Distribution Requirements: Celebrity

“Celebrity is more than just fluff,” as Assistant Professor of Sociology and Athropology Rebecca Tiger put it. In fact, Tiger explained, “celebrity is an important identity in contemporary society; not a person or a thing, but a symbolic system we interact around.” Her class, aptly titled “Celebrity,” explores the definition and influence of celebrity in the U.S.

Students in Tiger’s class, which was taught last spring, were tasked with choosing a particular celebrity to follow throughout the term. Jordie Ricigliano ’12.5 picked Lana Del Rey; she followed the artist’s official Twitter and regularly checked relevant gossip blogs.

“By the end of the semester, I felt oddly close to Lizzy. I even called her by her real name, Elizabeth Grant.” Ricigliano confessed, “I found that over the course of the semester, I too was becoming obsessed.” Other students followed famous athletes or politicians; one chose a YouTube star.

This “celebrity stalking” helped students participate in as well as understand the phenomenon of celebrity surveillance and the importance of celebrity in American society. “All of us are affected by celebrity culture even when we say we don’t pay attention to it,” said Tiger, “It matters and is worthy of analytical and theoretical scrutiny.”

Tiger first discovered the power of celebrity when she studied drug-use in school celebrity gossip sites were her diversion. On blogs she visited, Tiger began to notice discussions of drugs and addiction — topics relevant to many young stars like Amy Winehouse and Lindsay Lohan.

“What happens is that [using these sites], people start to construct ideas about drugs and addiction that are different from what scientists give us,” explained Tiger, “If you just see celebrity as a matter of pop culture you’ll miss a lot of more important social issues.”

The class explored topics like the evolution of celebrity, and its debatable transformation into a quasi-religion. It is a common language that builds community. Students brought magazines into class and dissected them, looking for themes. They learned about creation of the “micro-celebrity” and discussed whether YouTube allowed for democratization of celebrity.
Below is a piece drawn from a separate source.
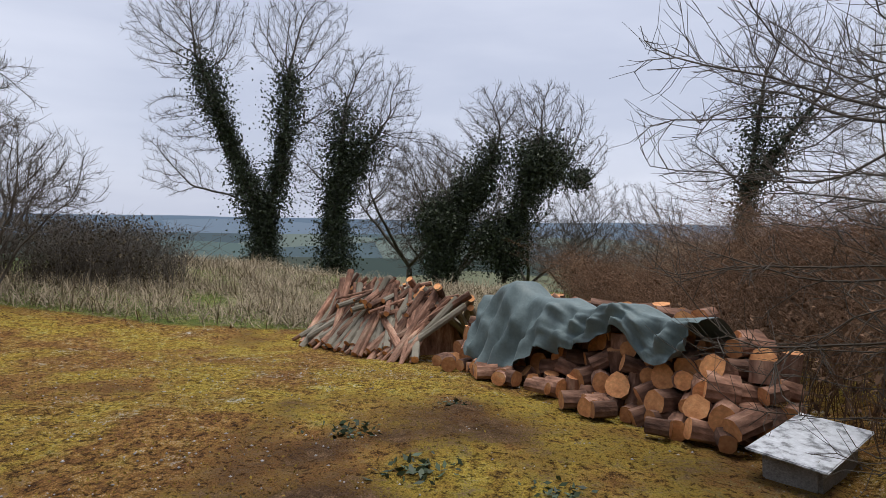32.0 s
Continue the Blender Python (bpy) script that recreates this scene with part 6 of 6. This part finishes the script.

The class skyped with a writer for Sports Illustrated who had covered the Tiger Woods sex scandal.

“I can never read People Magazine the same way again, nor watch a reality show without thinking, ‘am I watching this in order to feel collective effervescence within an alienated capitalistic hegemony?’” Ricigliano said. “It was one of those classes that you find yourself talking about over the dinner table with your friends and on the phone with family — one of those classes you just keep revisiting in other times in your life, probably because it is so relevant to your life.”